▶ INSTRUCTIONS FOR THE TASK: Copy the lines holding the word "given", all of them.

▶ PROVIDED RECORDS:
- - - -
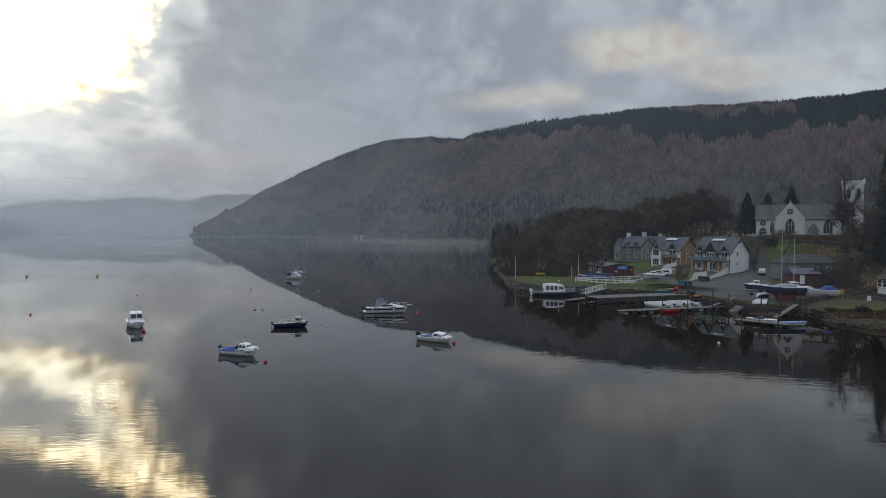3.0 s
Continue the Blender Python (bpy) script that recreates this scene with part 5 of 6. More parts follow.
- - - -
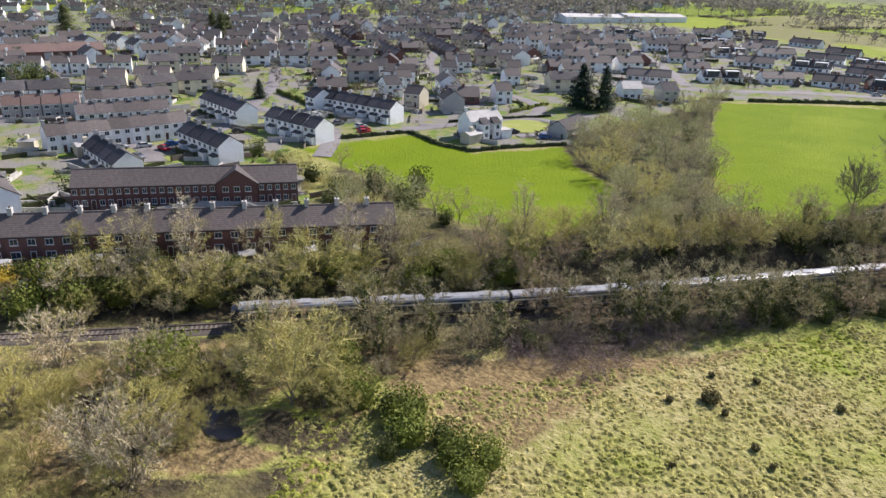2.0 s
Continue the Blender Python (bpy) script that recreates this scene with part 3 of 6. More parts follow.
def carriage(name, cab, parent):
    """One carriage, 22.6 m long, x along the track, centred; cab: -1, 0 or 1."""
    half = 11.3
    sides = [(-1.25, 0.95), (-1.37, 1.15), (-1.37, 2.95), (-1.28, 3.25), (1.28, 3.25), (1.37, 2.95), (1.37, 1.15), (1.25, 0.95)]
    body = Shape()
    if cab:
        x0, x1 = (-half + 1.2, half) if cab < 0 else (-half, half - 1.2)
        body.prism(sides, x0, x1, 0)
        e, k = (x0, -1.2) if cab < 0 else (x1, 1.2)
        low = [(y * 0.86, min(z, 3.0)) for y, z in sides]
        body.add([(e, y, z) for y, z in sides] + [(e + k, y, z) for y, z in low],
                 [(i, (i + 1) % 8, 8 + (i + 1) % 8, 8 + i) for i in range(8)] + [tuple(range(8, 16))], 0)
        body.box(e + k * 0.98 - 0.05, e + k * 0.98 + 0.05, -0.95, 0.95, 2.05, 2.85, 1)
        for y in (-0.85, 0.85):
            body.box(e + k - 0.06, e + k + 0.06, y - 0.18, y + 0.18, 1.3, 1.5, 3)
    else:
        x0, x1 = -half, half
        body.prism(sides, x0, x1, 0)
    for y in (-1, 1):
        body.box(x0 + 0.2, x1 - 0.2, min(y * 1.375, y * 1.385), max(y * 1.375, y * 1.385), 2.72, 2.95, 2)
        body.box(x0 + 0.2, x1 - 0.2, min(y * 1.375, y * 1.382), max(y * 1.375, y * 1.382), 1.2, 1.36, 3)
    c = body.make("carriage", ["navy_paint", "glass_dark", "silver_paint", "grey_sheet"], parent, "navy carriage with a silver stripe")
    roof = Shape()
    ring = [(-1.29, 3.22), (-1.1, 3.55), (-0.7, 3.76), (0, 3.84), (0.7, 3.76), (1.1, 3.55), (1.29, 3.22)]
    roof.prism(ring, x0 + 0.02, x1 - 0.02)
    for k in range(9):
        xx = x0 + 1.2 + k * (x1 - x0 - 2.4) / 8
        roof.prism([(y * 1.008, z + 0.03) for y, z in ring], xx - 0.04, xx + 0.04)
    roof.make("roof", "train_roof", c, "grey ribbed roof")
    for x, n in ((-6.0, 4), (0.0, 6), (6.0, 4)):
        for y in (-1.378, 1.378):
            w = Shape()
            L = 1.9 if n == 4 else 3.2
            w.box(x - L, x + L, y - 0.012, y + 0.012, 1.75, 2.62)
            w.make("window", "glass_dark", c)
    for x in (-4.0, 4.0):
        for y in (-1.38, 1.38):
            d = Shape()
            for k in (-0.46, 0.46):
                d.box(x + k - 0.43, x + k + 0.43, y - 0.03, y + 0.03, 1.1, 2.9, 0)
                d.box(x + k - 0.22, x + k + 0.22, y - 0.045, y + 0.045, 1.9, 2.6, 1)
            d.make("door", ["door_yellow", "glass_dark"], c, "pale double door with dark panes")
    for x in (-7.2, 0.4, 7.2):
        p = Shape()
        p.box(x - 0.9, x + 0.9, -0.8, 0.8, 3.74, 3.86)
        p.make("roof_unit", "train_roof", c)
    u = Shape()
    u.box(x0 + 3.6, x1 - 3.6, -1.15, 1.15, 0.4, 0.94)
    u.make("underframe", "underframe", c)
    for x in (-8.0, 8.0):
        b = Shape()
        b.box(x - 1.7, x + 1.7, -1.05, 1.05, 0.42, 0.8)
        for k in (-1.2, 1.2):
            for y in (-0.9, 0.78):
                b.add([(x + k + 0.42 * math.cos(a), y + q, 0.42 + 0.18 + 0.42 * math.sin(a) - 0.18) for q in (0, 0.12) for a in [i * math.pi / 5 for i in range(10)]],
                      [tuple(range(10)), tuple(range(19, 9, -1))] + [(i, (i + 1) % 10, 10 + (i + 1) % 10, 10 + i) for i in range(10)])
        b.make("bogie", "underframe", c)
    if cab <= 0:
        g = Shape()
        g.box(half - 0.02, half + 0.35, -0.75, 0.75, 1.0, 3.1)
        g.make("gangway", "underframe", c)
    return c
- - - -
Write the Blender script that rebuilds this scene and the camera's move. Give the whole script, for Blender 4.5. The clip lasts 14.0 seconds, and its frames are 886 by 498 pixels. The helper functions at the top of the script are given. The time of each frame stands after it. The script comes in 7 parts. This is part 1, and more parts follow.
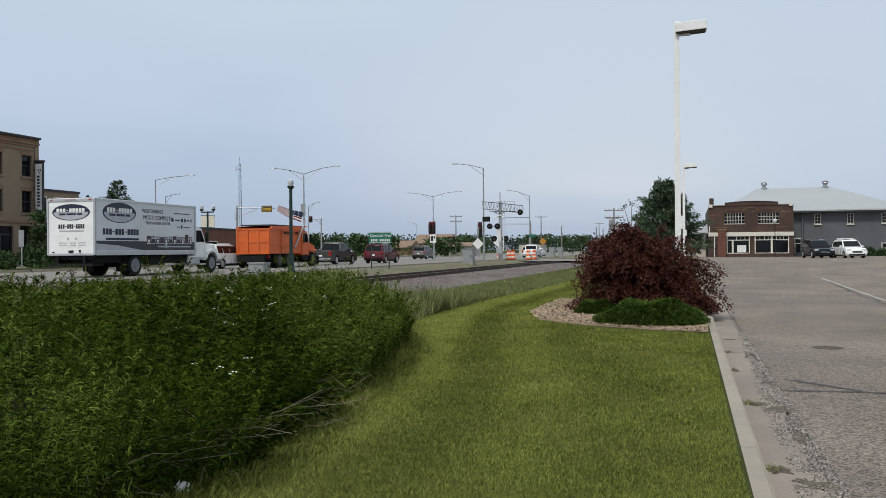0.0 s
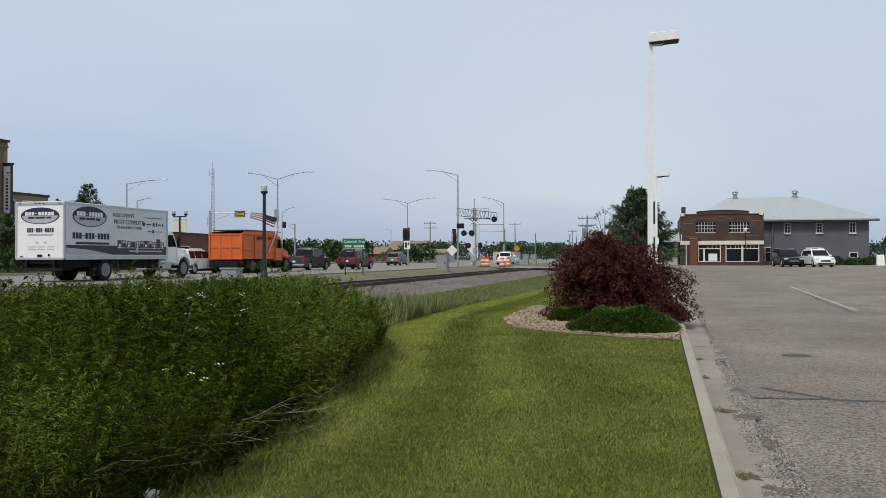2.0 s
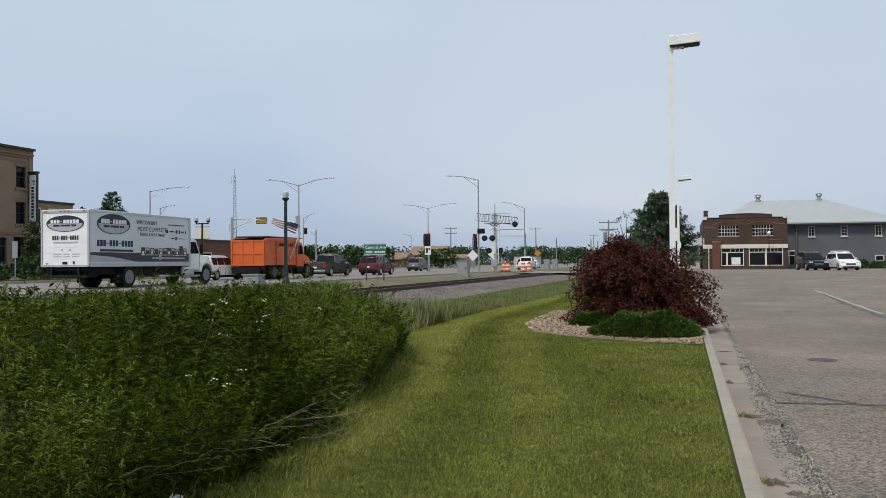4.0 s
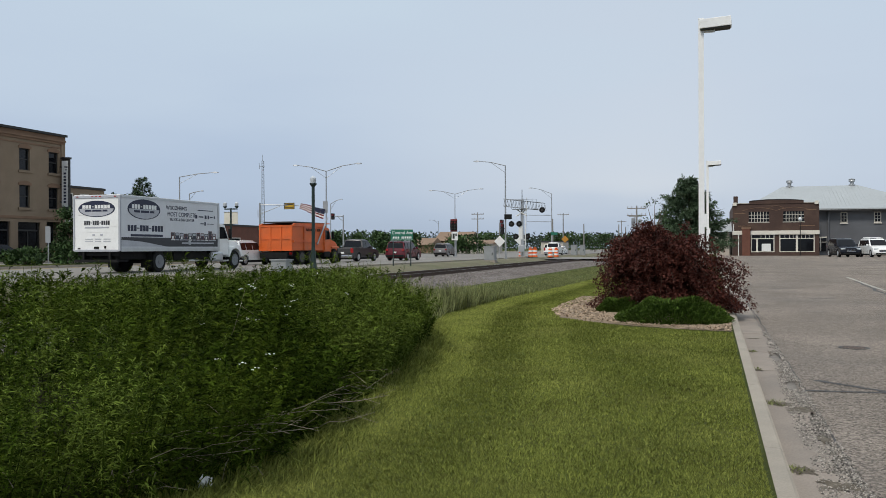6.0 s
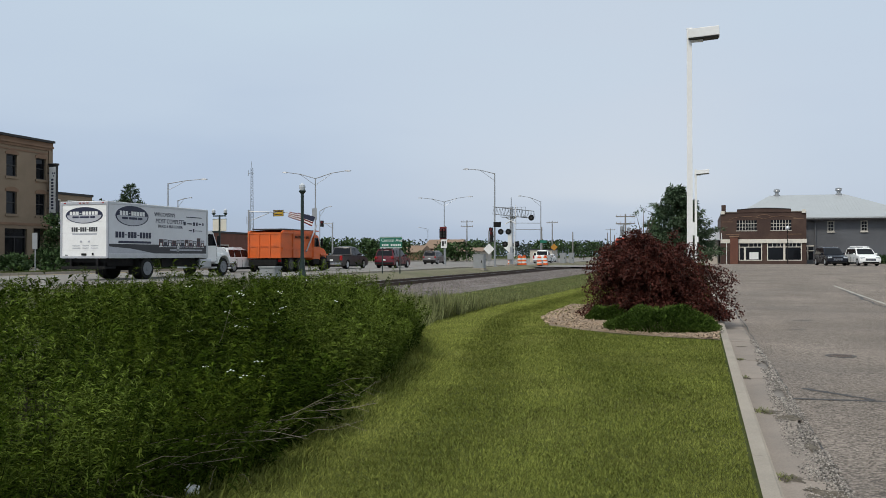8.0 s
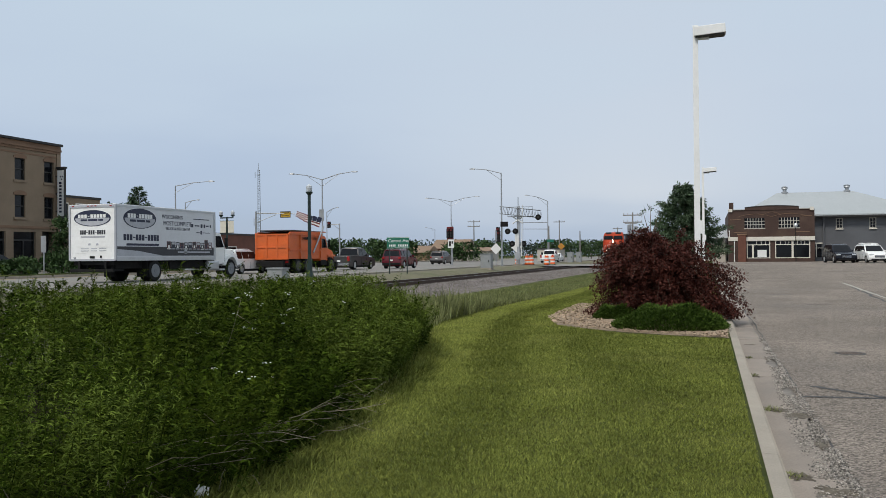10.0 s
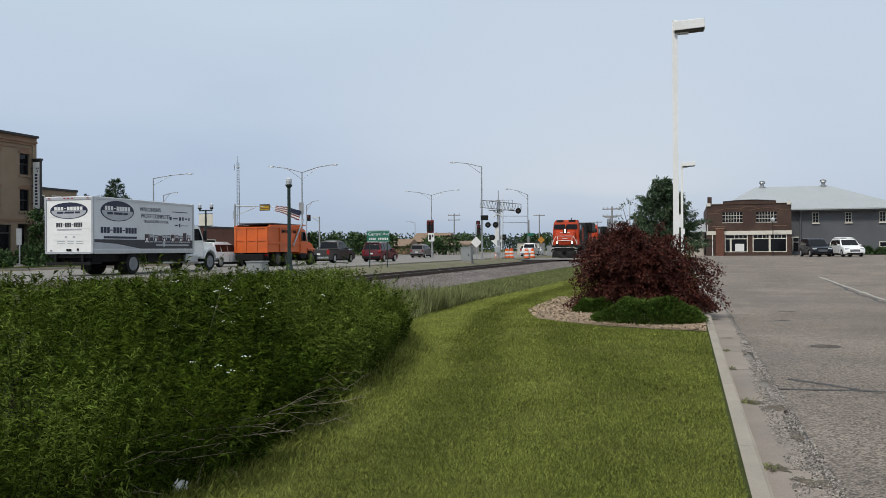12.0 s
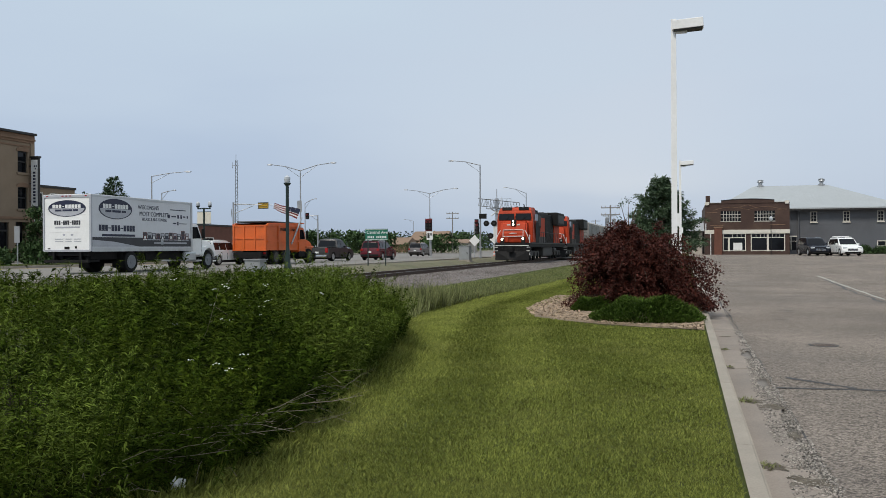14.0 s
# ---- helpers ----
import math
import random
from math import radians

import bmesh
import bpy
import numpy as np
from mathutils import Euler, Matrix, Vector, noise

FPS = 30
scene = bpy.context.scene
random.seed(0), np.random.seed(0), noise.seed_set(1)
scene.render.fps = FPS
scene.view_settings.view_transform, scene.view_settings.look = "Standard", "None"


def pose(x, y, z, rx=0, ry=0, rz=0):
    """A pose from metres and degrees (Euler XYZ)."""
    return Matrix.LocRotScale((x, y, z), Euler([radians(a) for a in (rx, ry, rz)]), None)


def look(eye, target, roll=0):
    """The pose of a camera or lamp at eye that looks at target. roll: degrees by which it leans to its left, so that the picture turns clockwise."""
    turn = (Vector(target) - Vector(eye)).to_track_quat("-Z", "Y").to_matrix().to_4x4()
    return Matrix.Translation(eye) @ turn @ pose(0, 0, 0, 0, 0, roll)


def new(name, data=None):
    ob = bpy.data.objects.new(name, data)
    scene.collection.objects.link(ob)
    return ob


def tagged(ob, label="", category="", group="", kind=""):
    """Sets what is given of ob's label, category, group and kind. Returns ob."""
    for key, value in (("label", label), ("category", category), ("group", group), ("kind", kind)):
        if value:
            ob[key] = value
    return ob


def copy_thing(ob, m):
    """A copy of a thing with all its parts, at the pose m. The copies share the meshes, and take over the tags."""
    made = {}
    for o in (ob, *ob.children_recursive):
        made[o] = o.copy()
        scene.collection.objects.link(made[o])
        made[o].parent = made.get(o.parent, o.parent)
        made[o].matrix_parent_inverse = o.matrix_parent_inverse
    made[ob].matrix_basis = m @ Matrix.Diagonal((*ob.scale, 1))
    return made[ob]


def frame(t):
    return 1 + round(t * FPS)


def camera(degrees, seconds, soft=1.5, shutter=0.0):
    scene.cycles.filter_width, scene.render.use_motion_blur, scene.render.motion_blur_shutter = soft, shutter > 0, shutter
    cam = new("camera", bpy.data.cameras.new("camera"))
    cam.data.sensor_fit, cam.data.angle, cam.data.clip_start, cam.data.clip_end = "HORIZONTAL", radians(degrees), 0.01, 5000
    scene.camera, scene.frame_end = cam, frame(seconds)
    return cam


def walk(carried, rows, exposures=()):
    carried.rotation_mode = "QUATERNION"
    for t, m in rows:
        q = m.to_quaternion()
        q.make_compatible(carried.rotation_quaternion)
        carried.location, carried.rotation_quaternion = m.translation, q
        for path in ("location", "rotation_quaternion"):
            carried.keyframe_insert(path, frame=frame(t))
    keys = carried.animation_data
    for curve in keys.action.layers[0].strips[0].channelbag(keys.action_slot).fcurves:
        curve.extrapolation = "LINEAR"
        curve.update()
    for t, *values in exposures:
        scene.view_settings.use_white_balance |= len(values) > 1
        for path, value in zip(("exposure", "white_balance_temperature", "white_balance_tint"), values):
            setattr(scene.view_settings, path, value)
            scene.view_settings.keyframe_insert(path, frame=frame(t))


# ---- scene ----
- - - -
▶ SOLUTION TO THIS PROBLEM:
Write the Blender script that rebuilds this scene and the camera's move. Give the whole script, for Blender 4.5. The clip lasts 14.0 seconds, and its frames are 886 by 498 pixels. The helper functions at the top of the script are given. The time of each frame stands after it. The script comes in 7 parts. This is part 1, and more parts follow.
    """Sets what is given of ob's label, category, group and kind. Returns ob."""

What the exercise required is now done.